Show only lines that include "More".

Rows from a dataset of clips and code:
----

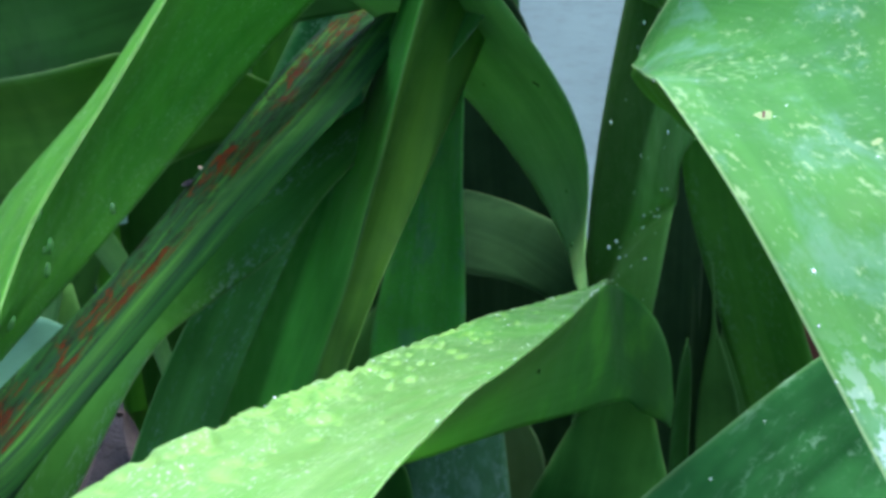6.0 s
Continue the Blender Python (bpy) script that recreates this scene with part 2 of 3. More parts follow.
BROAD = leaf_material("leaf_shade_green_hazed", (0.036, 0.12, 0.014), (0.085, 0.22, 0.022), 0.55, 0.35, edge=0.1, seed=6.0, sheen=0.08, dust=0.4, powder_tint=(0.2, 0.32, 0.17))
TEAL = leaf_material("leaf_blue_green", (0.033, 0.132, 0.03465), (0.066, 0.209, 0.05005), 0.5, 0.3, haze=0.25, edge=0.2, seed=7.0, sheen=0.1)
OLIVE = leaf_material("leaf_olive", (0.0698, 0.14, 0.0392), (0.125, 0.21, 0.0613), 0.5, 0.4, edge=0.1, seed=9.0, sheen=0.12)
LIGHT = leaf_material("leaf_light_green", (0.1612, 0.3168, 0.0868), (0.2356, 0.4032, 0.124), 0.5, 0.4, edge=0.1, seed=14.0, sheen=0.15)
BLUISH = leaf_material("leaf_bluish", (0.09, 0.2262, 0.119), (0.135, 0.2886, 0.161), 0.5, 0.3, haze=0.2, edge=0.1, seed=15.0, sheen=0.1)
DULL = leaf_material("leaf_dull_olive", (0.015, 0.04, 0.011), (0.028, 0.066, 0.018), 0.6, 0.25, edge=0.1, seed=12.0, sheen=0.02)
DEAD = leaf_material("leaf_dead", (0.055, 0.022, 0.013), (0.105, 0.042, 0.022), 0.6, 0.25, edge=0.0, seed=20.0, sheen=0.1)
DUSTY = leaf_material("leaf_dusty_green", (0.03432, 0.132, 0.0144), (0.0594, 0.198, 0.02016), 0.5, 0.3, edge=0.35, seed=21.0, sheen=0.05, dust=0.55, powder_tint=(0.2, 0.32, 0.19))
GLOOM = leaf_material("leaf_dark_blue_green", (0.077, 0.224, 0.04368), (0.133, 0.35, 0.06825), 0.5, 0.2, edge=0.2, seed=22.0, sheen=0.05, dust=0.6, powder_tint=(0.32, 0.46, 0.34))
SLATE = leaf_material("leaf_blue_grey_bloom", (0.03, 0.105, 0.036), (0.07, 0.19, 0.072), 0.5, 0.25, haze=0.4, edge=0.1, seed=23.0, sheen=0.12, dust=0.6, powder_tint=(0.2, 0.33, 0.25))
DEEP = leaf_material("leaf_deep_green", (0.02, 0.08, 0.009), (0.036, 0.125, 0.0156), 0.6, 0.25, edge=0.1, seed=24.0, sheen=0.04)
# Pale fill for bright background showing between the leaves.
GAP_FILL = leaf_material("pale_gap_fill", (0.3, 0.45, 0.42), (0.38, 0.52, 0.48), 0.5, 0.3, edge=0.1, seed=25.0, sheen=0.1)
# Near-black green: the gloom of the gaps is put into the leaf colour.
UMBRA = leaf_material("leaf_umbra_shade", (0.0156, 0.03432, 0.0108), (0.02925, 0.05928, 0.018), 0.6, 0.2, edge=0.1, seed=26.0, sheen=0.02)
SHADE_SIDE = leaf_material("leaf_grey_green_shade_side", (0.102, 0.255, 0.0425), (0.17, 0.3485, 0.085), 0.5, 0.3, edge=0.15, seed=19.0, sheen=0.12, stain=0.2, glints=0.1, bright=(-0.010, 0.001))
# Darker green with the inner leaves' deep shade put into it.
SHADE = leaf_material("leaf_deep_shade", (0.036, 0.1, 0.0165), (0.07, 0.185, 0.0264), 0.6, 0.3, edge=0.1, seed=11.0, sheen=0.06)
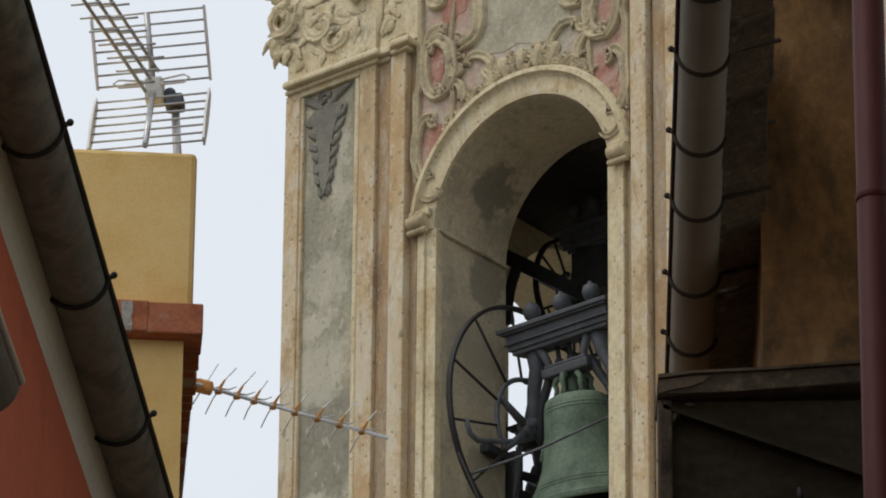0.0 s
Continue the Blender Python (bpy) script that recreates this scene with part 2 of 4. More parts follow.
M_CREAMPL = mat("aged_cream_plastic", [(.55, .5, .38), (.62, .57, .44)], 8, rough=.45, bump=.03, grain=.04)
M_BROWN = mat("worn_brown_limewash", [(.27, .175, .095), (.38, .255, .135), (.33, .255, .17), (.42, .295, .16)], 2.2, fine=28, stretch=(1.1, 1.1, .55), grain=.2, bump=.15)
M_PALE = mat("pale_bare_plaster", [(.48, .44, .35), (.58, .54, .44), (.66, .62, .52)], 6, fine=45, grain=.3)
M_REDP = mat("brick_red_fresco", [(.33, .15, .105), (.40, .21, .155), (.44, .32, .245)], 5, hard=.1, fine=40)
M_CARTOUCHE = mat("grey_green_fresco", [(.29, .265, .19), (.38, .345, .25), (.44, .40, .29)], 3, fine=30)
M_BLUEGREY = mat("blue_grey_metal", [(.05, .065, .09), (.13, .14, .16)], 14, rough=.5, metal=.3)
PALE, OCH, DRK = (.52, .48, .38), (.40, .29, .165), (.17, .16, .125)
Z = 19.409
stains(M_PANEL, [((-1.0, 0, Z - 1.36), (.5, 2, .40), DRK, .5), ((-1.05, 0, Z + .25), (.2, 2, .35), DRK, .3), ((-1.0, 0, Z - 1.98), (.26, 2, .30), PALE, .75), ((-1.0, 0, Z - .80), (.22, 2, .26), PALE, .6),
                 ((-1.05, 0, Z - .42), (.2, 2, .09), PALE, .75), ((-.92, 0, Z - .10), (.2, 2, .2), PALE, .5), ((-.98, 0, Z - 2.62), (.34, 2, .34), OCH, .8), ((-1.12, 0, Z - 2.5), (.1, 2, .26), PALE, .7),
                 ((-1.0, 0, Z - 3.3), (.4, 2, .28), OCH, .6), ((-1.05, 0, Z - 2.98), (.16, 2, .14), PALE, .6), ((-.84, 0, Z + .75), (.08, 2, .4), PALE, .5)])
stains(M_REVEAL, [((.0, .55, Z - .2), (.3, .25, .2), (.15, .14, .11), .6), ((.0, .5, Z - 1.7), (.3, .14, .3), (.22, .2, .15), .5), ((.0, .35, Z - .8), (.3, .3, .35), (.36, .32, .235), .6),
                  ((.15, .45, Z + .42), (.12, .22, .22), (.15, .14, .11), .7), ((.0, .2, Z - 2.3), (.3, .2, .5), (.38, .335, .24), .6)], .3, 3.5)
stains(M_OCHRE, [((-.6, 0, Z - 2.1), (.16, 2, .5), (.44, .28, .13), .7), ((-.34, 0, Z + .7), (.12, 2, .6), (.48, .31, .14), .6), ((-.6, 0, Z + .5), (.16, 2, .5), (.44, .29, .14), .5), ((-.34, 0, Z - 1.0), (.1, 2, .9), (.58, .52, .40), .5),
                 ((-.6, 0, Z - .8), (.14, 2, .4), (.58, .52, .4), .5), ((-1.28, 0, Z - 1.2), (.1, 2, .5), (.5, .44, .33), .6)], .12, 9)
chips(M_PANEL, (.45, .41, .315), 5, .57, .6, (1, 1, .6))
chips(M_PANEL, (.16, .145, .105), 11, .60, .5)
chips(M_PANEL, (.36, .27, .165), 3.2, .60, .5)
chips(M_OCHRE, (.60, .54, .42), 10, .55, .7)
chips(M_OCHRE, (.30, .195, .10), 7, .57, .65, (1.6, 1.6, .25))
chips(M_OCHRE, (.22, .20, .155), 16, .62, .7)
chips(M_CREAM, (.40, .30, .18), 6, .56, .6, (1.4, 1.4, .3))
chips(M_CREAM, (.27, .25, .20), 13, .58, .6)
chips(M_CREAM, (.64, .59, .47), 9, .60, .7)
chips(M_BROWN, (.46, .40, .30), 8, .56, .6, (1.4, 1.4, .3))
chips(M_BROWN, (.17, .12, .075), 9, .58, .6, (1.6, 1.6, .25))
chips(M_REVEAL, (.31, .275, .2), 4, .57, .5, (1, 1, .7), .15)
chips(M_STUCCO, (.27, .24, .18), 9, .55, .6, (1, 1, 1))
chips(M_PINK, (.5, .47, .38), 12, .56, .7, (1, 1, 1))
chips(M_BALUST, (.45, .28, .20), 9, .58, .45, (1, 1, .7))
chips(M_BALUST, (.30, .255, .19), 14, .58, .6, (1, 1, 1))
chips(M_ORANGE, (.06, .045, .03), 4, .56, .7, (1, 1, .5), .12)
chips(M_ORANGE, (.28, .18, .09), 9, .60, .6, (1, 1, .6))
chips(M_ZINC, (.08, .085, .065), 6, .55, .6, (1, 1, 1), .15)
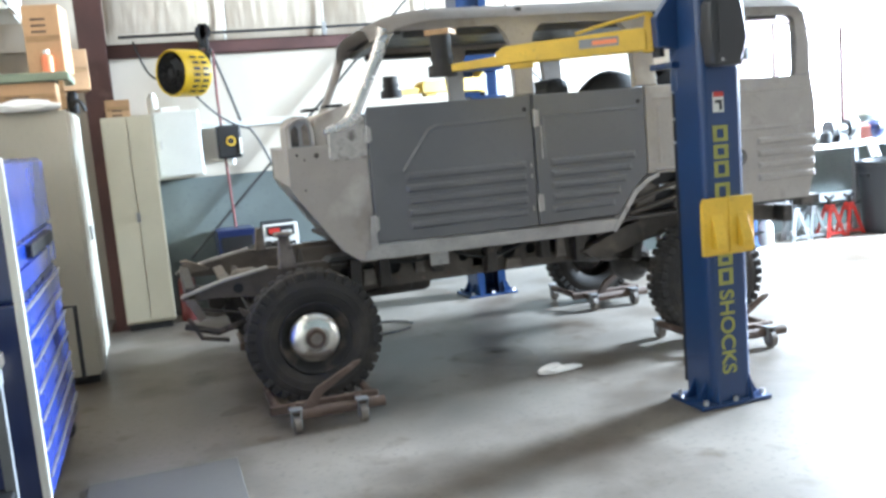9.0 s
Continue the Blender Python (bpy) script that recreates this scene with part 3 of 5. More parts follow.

----

[Task answer]:
Continue the Blender Python (bpy) script that recreates this scene with part 2 of 3. More parts follow.
Continue the Blender Python (bpy) script that recreates this scene with part 2 of 4. More parts follow.
Continue the Blender Python (bpy) script that recreates this scene with part 3 of 5. More parts follow.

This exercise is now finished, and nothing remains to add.